A winning day brings some relief, but still down overall
Not sure who supplied that slice of wisdom — probably Paddy Power — but after two miserable days I’d invite him to consider the corollary — the man who kept his hand in his pocket never knew how unlucky he truly was.
Still, the gaffer seemed to have good money to throw after that bad stuff he printed off for me Tuesday and Wednesday, so it was once more unto the breach.
An initial setback; I had been primed to launch a dizzying selection of doubles and forecasts to confuse myself into good fortune, but a trip to the shop for supplies allowed that ‘Ken Barlow had 1000 lovers’ headline catch my eye. From there, it was necessary, clearly, to assign the day’s allocated brain power to the greater good of calculating Ken’s run-rate. Kylemore missed the boat there.
Singles only then. And what do you know; an early breakthrough and swift endorsement of a snap decision to ignore the experts and trust all to chance.
I didn’t know of Michael O’Leary’s involvement when I stuck a pin in Sir Des Champs. If I had, I may have steered clear, since a couple of Mick’s charges this week appear to have been travelling to a destination 50 miles or so from the advertised finishing post.
It helped, no doubt, that Davy Russell didn’t hop off to sell lottery tickets en route, but this was one timely arrival and Ryanair fanfare I was happy to endure.
In the big bucks now — a fiver at threes — there was obviously only one place my winnings could go in the World Hurdle. But first, a nibble or two. The cooped-up Brian Gleeson was grousing before the 2.40, sending an occasional barbed message to the bean-counters in Montrose. “Noble Prince is extremely weak in the market. It’s difficult to know why, sitting here in the studio.”

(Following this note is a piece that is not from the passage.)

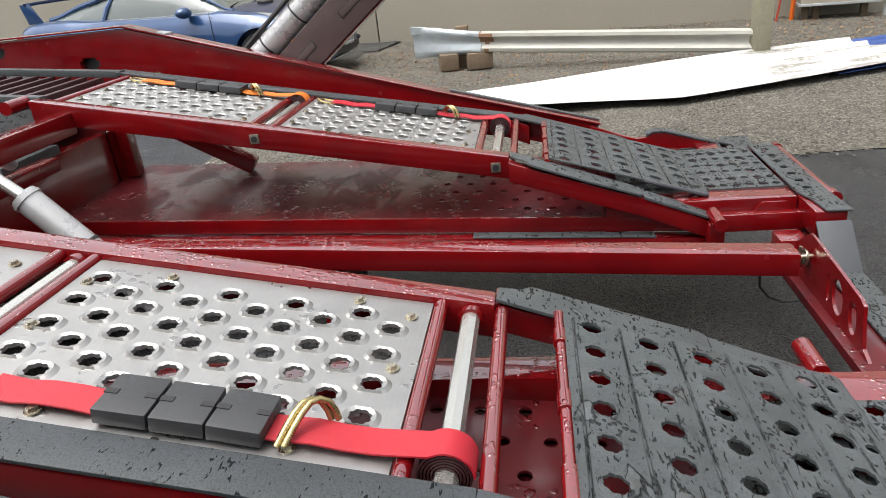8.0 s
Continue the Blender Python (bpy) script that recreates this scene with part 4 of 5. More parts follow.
# pin plate: an upright tapering plate with oval openings
bm = B()
out = [(-0.22, 0.346), (-0.185, 0.362), (-0.170, 0.414), (-0.163, 0.456), (-0.14, 0.465), (0.130, 0.493), (0.165, 0.492), (0.242, 0.439), (0.252, 0.424), (0.235, 0.346)]
loops = [[bm.verts.new((x, 0.200, z)) for x, z in out]]
for cx, cz, rx, rz, turn in ((-0.118, 0.402, 0.021, 0.040, 0.25), (-0.032, 0.410, 0.030, 0.045, 0.35), (0.024, 0.408, 0.010, 0.036, 0.2)):
    ov = []
    for k in range(24):
        u, w = rx * math.cos(k * math.pi / 12), rz * math.sin(k * math.pi / 12)
        ov.append(bm.verts.new((cx + u * math.cos(turn) + w * math.sin(turn), 0.200, cz - u * math.sin(turn) + w * math.cos(turn))))
    loops.append(ov)
es = [bm.edges.new((lp[k], lp[(k + 1) % len(lp)])) for lp in loops for k in range(len(lp))]
bmesh.ops.triangle_fill(bm, use_beauty=True, use_dissolve=False, edges=es)
ex = bmesh.ops.extrude_face_region(bm, geom=bm.faces[:])
bmesh.ops.translate(bm, verts=[g for g in ex["geom"] if isinstance(g, bmesh.types.BMVert)], vec=(0, 0.008, 0))
pin = part("pin_plate", bm, RED, T)
part("washer", tube(B(), (0.150, 0.1995, 0.432), (0.150, 0.196, 0.432), 0.026, n=24), GALV, T)
part("nut", tube(B(), (0.150, 0.196, 0.432), (0.150, 0.184, 0.432), 0.015, n=6), CHROME, T, "bright steel nut", bev=0.002)
part("pin_bolt", tube(B(), (0.150, 0.184, 0.432), (0.150, 0.256, 0.432), 0.009), ZINC_PALE, T)
part("pin_collar", tube(B(), (0.150, 0.218, 0.432), (0.150, 0.223, 0.432), 0.022), ZINC_PALE, T)
part("pin_head", tube(B(), (0.150, 0.232, 0.402), (0.150, 0.232, 0.462), 0.0050), ZINC_PALE, T)
part("lanyard", hose(B(), [(0.148, 0.256, 0.432), (0.146, 0.290, 0.434), (0.142, 0.318, 0.420), (0.138, 0.332, 0.390), (0.134, 0.330, 0.356), (0.130, 0.308, 0.326), (0.126, 0.272, 0.312), (0.120, 0.235, 0.318), (0.116, 0.212, 0.340)], 0.0036, 8), BLACK, T, "thin black lanyard cable")

# front cross members and middle cylinder
part("upper_cross", block(B(), -0.42, 0.455, 2.38, 2.45, 0.838, 0.908), RED, T, bev=0.006)
part("lower_cross", block(B(), -0.42, 0.455, 2.48, 2.54, 0.72, 0.765), RED, T, bev=0.006)
part("bulkhead", block(B(), -0.93, 1.10, 2.60, 2.66, 0.40, 0.735), RED, T, bev=0.006)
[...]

This time Poquelin fell out of the Gods’ lap and had the good grace to excuse himself before the off rather than deplete my pot, biting his tongue by all accounts. I took it as a sign to call off my own nibbling.

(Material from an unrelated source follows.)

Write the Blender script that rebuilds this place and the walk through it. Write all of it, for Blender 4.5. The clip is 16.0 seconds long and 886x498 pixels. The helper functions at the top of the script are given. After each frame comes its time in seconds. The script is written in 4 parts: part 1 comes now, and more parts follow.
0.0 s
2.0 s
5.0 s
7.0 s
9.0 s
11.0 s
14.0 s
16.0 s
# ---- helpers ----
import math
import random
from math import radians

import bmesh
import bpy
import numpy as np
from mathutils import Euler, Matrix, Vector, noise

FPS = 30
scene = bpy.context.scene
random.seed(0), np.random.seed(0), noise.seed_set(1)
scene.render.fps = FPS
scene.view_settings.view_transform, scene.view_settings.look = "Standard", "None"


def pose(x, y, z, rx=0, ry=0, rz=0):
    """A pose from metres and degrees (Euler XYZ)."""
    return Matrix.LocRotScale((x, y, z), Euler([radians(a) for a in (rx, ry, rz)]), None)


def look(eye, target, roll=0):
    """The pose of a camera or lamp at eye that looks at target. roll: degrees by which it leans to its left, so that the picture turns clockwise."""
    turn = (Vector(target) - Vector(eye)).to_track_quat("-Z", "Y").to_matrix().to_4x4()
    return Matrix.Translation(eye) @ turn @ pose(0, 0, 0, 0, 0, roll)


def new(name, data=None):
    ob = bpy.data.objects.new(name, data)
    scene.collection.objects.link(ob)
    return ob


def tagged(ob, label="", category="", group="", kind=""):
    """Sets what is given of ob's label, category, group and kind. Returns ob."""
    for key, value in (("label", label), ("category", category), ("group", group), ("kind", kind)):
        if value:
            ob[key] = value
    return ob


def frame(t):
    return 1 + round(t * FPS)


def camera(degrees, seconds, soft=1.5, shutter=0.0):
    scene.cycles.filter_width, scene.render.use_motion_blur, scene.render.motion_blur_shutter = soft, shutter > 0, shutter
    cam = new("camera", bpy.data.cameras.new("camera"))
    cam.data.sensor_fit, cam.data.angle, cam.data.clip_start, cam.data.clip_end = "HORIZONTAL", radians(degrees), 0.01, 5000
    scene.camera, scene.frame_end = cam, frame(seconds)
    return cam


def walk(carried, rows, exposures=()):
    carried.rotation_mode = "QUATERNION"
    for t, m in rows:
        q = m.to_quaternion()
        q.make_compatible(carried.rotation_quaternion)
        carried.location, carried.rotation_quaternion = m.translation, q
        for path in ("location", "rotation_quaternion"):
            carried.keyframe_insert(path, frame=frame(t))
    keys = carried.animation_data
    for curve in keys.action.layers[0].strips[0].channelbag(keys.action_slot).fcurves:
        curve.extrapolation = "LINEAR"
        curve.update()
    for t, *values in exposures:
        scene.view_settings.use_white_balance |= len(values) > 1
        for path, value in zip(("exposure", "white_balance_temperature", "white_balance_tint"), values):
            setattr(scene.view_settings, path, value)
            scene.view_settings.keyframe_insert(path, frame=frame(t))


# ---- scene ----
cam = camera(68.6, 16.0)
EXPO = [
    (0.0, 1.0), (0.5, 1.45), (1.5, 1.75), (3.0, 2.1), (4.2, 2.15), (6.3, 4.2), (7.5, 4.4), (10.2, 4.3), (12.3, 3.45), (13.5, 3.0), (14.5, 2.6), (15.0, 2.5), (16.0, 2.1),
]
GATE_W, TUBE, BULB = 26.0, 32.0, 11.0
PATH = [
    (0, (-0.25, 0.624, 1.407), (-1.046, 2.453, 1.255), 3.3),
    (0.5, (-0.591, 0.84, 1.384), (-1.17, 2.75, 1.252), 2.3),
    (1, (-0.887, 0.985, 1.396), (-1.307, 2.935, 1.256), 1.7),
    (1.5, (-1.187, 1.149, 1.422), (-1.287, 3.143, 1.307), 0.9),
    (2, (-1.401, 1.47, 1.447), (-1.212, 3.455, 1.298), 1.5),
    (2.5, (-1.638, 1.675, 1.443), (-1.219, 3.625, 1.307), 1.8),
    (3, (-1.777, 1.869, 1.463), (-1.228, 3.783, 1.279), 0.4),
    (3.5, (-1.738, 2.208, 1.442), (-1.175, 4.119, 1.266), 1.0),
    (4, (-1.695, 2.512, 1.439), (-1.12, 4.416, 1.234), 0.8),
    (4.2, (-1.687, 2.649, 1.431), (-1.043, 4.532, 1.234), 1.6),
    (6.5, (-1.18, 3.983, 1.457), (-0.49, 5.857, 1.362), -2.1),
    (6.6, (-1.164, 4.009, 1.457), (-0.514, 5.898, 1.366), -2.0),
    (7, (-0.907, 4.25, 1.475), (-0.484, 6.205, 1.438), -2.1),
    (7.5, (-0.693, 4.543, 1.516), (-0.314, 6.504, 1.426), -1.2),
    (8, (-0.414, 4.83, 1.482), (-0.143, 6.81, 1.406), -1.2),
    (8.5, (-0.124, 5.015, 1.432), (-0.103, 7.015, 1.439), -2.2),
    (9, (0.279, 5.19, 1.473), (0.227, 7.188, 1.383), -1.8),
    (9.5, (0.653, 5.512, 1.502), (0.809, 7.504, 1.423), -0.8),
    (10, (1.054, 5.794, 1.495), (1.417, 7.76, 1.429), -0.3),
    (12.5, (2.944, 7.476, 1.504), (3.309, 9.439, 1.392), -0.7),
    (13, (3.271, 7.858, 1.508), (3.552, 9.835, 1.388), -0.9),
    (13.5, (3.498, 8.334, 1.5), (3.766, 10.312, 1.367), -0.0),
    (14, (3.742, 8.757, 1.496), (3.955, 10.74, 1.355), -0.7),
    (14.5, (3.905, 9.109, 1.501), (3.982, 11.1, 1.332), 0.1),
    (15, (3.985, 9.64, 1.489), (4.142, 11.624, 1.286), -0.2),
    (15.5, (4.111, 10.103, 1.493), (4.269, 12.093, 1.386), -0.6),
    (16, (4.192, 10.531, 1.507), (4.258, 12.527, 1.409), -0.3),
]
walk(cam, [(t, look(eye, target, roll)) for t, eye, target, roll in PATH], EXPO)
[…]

Jimmy Nesbitt’s horse won the chase, but I had no cold feet before the big one. Twenty on the nose and — Lord be praised — Ruby brought me up the hill in good shape.
The man beside me in the bookies had an interest in Voler La Vedette so we were cast, temporarily, as rivals. But he was a gallant loser. By the shape of his scattered docket he didn’t have her each-way, but it turned out his heart was broken — not by a few quid lost — but that he wasn’t over there to see it this year.
“Ah that’s why Cheltenham is marvellous. It doesn’t matter about the money. These are just great races for lovers of racing.”
Preoccupied as I was by excited mental arithmetic of my profit margin, he knew well I didn’t fully appreciate what he meant, so he carried on.
“Look at the jockeyship there. Ruby went deliberately to eyeball the second horse — get the battling qualities in Bucks up and intimidate the smaller mare. Lynch knew what he was doing and manouerved to avoid it, but he had no choice but to face up to him on the hill.”
He might, of course, have spent his time as usefully talking to the wall, but as he said his goodbyes, you hoped kinder times would allow him make the trip next year.
Criminally unabashed my by ignorance, I threw a stupid tenner the way of Niceonefrankie in the Byrne Group Plate and was home before him.
Still it had been a better day. We’ll go all out tomorrow.
Running Total: Up €21 on the day, down €19 overall.